2024年12月3日

石岡瑛子 I デザイン

最近の広告は面白くない。形だけ整えているだけで、表現としては死んでいるも同然。

まだ作り手の中には意欲を持ち、ビジネスの手段としての広告と表現物としての広告のせめぎ合いを買って出る志のある人もいるはず。しかし、企業(広告主)のなかからそうした度量と知性のある人間がいつの間にか消えてしまったようだ。

スマホのちっぽけな画面のなかですべてを満足させられてしまっているうちに、思考も視野も拡がりをなくしてしまったというのもある。

つまんねーなー、と思っていた矢先、石岡瑛子(1938-2012)の回顧展(石岡瑛子 I デザイン)が兵庫県立美術館で開催されているのを知り、なんとか会期の最終日に三宮の県立美術館へ足を運んだ。

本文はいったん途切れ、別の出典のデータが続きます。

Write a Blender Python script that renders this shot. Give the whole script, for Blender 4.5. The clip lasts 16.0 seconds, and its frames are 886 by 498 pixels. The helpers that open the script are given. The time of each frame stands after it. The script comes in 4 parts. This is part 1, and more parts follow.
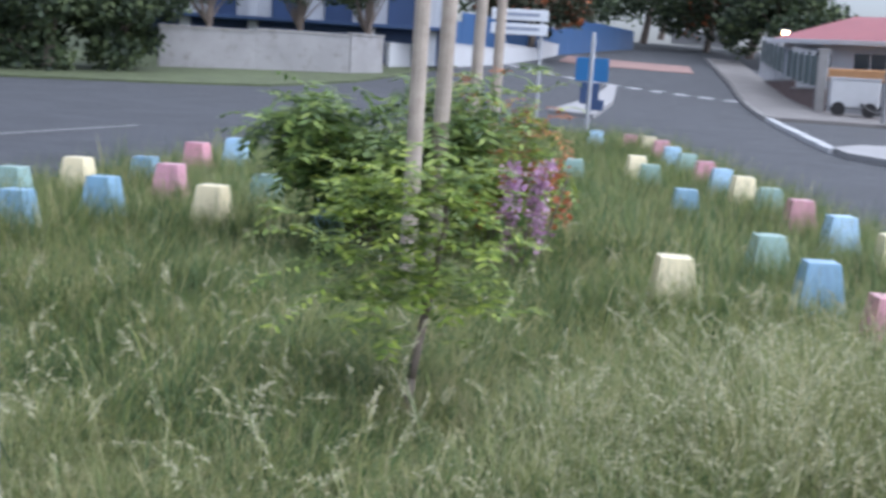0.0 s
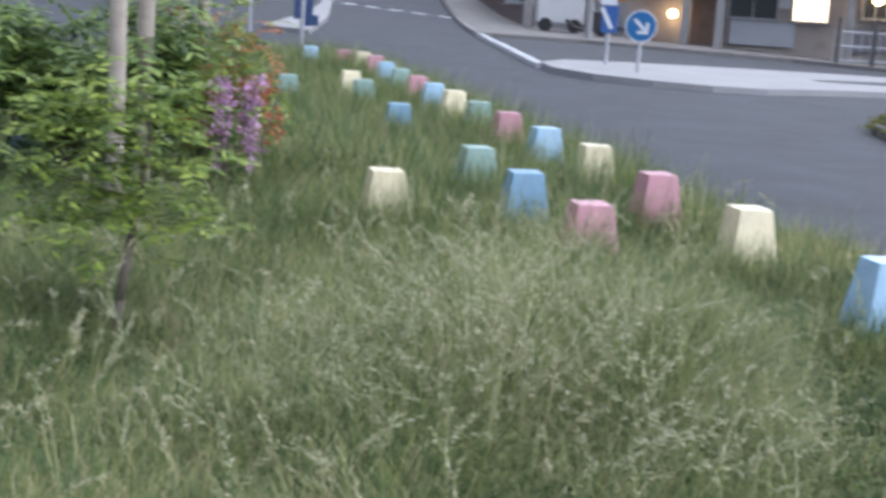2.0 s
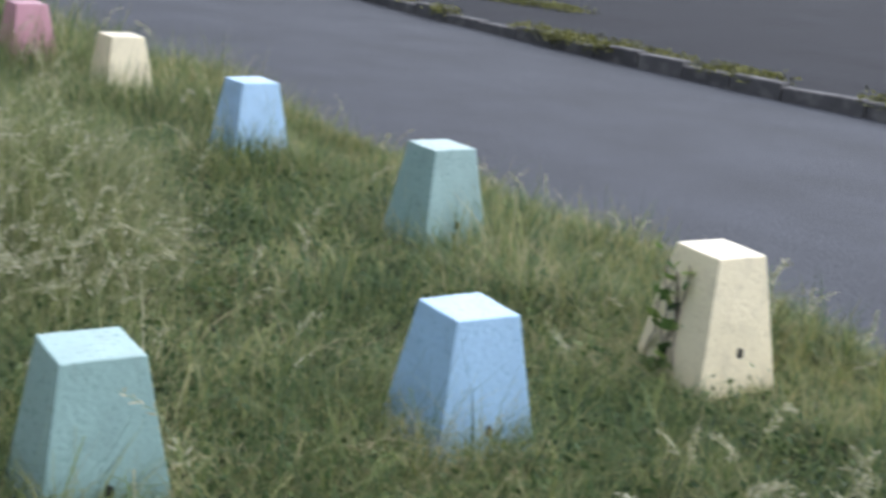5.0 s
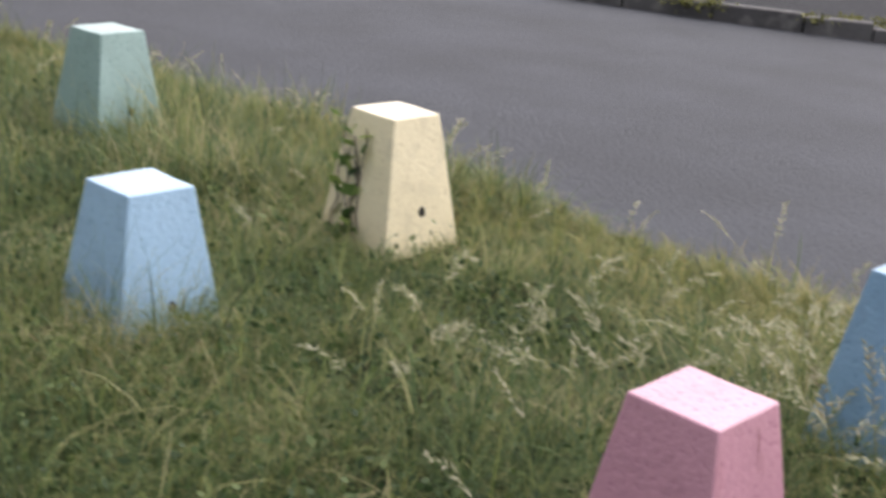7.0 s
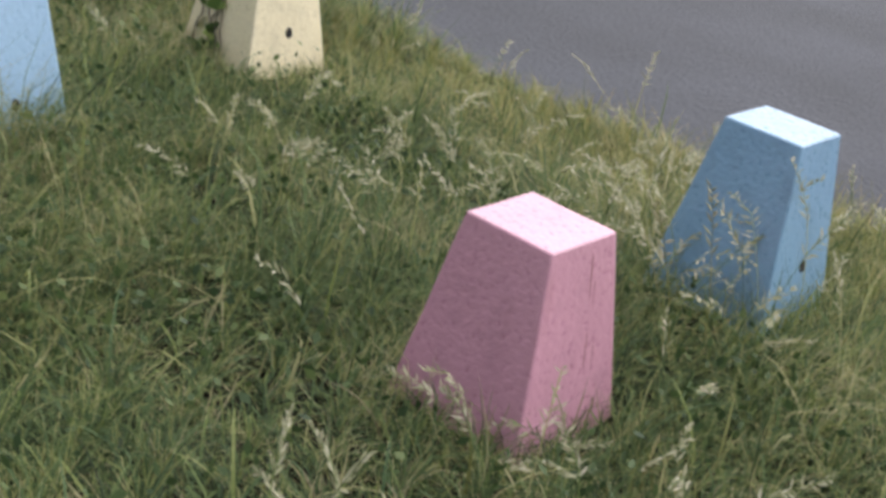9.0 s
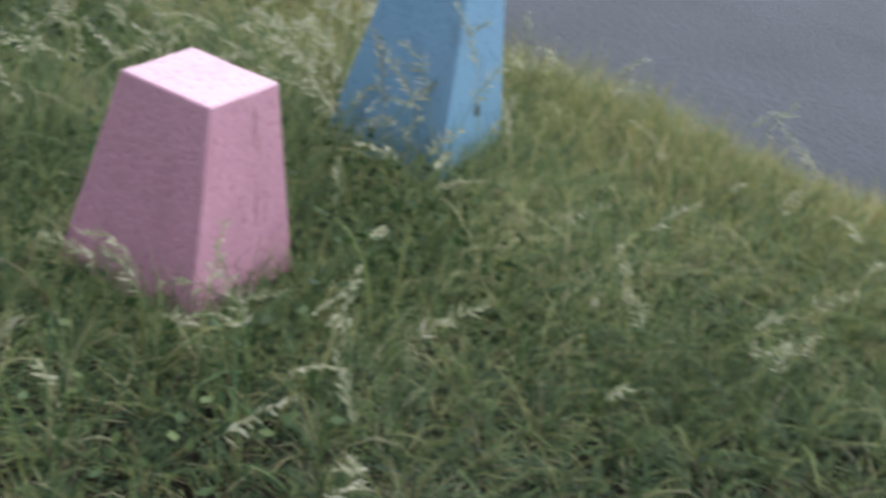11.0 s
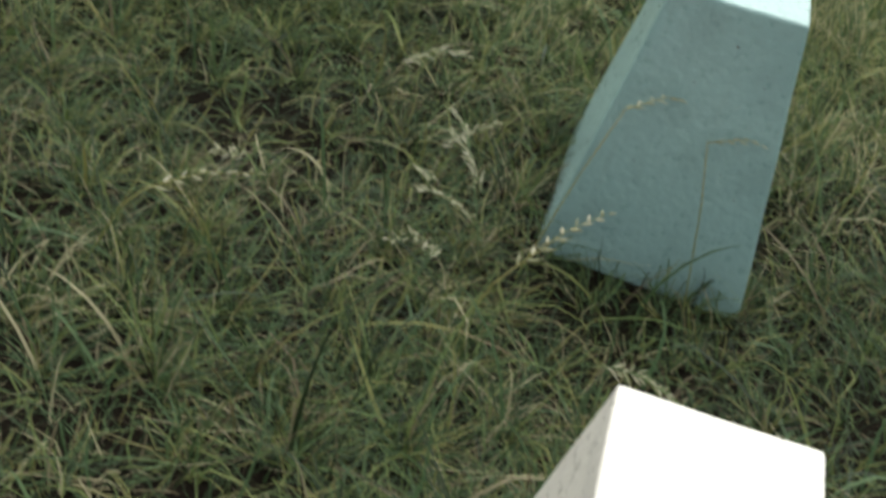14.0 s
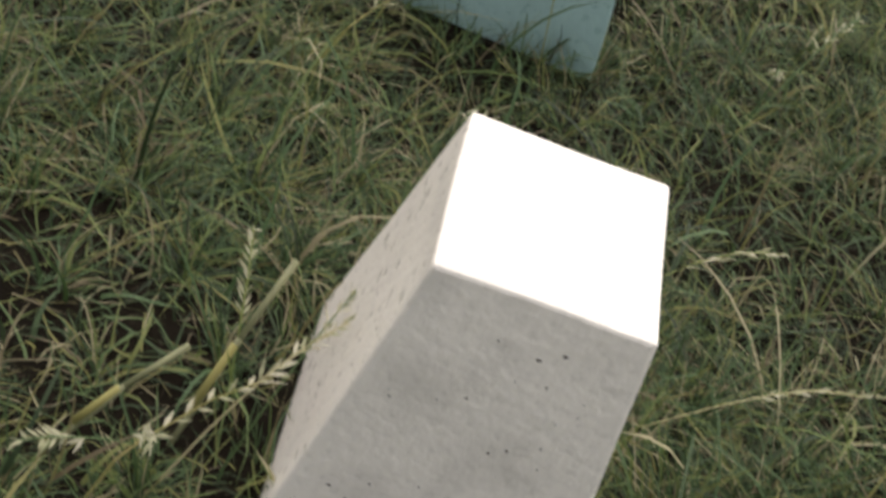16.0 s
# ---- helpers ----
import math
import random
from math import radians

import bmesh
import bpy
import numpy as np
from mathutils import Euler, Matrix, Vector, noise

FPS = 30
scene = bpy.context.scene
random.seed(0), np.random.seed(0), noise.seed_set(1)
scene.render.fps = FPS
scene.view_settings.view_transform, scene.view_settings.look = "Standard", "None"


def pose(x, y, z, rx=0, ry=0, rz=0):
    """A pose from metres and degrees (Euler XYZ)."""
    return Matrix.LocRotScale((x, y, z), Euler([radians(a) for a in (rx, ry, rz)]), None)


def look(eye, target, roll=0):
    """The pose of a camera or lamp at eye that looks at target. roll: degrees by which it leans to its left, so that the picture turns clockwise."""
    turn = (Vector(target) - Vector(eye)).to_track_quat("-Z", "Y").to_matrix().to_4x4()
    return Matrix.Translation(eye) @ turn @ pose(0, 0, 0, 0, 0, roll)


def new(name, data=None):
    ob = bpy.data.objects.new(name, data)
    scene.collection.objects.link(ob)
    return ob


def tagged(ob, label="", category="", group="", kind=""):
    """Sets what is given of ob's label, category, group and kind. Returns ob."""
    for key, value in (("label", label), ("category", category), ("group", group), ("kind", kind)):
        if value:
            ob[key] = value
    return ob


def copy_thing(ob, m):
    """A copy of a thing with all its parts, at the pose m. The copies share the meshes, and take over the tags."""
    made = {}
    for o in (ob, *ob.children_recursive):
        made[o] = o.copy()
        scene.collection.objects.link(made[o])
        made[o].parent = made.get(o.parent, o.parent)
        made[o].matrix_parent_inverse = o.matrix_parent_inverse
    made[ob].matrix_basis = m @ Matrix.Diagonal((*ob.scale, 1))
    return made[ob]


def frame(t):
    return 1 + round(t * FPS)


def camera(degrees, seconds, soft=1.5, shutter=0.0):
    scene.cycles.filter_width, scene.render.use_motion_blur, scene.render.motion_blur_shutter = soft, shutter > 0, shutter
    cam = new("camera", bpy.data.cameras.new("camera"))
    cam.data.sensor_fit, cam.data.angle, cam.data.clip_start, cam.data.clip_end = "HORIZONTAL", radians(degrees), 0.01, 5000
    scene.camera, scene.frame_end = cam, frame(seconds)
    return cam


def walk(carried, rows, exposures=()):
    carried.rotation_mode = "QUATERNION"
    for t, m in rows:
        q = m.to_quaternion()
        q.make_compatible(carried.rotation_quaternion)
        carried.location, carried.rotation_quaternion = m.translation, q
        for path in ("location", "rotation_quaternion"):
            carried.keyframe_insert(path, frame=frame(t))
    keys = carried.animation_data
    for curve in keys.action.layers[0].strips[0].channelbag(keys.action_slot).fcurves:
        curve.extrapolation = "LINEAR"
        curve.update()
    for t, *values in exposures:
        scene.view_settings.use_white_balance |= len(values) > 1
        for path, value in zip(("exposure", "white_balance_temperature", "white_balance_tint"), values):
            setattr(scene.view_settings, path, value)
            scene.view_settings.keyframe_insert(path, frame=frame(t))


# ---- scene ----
cam = camera(38.10, 16.0, soft=3.3, shutter=0.7)
PATH = [
    (0.0, pose(-0.111, -0.089, 1.530, 82.29, -3.27, 6.90)),
    (0.5, pose(-0.097, -0.091, 1.538, 82.17, -3.17, 4.14)),
    (1.0, pose(-0.074, -0.097, 1.526, 81.16, -2.96, 0.81)),
    (1.5, pose(-0.072, -0.103, 1.524, 79.84, -3.45, -2.97)),
    (2.0, pose(-0.059, -0.092, 1.520, 79.35, -3.54, -5.59)),
    (2.5, pose(-0.032, -0.125, 1.518, 78.47, -3.92, -9.75)),
    (3.0, pose(0.035, -0.116, 1.500, 77.60, -4.59, -13.97)),
    (3.5, pose(0.055, -0.132, 1.498, 76.74, -5.16, -17.54)),
    (4.0, pose(0.085, -0.153, 1.486, 75.99, -5.14, -20.50)),
    (4.5, pose(0.141, -0.174, 1.482, 74.85, -4.73, -27.08)),
    (5.0, pose(0.167, -0.185, 1.472, 74.21, -5.20, -31.23)),
    (5.2, pose(0.177, -0.185, 1.470, 73.97, -5.19, -32.68)),
    (7.3, pose(0.270, -0.242, 1.347, 70.66, -5.66, -46.39)),
    (7.5, pose(0.290, -0.242, 1.331, 70.31, -6.69, -46.98)),
    (8.0, pose(0.292, -0.259, 1.308, 68.56, -8.57, -47.11)),
    (8.2, pose(0.290, -0.272, 1.302, 67.71, -8.99, -47.40)),
    (10.3, pose(0.350, -0.359, 1.262, 62.22, -11.54, -53.18)),
    (10.5, pose(0.352, -0.386, 1.256, 62.42, -11.92, -55.48)),
    (11.0, pose(0.366, -0.419, 1.280, 61.82, -11.59, -60.81)),
    (11.5, pose(0.375, -0.482, 1.298, 61.92, -11.07, -66.43)),
    (12.0, pose(0.373, -0.528, 1.293, 62.11, -9.93, -71.34)),
    (12.5, pose(0.377, -0.553, 1.270, 59.16, -10.52, -75.19)),
    (13.0, pose(0.389, -0.562, 1.253, 56.30, -10.87, -76.74)),
    (13.5, pose(0.403, -0.599, 1.249, 52.44, -11.75, -77.03)),
    (14.0, pose(0.404, -0.686, 1.210, 49.92, -11.51, -75.89)),
    (14.5, pose(0.400, -0.696, 1.195, 47.48, -13.31, -77.09)),
    (15.0, pose(0.392, -0.701, 1.178, 44.62, -14.94, -77.93)),
    (15.5, pose(0.385, -0.702, 1.165, 42.94, -16.65, -78.52)),
    (16.0, pose(0.375, -0.704, 1.154, 41.48, -17.76, -79.18)),
]
EXPOSURES = [(0.0, 1.2, 5520, 13), (5.0, 1.02, 5700, 13), (7.5, 1.06, 6500, 17), (8.2, 1.03, 6500, 17), (10.5, 1.02, 5650, 8), (11.5, 1.06, 5900, 8), (12.5, 1.04, 6750, 9), (13.5, 0.93, 6600, 7), (14.0, 0.85, 6300, 4), (15.0, 0.85, 6500, 9), (16.0, 0.95, 6600, 14)]
walk(cam, PATH, EXPOSURES)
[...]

彼女はグラフィック・デザイナー、アート・ディレクター、衣装デザイナー、プロダクション・デザイナーと、広告だけでなく書籍や雑誌の装丁、商品のパッケージデザイン、映画や舞台の衣装、同じく映画や舞台の舞台美術全般にわたる、アートに関しての幅広い実に多種多様な仕事をしている。
https://tatsukimura.blogspot.com/2012/07/mishima.html

そうした膨大な仕事量を沸き立つような熱量で精緻にかつ大胆に仕上げているクオリティの高さには目を見張る。

今回の展示品は60年代から80年代の広告と出版に関するものが多かった。さすがにパルコの一連の広告に添えられたコピーは今ではすっかり古くさいが、石岡のアート・ディレクションは今でも刺激的だ。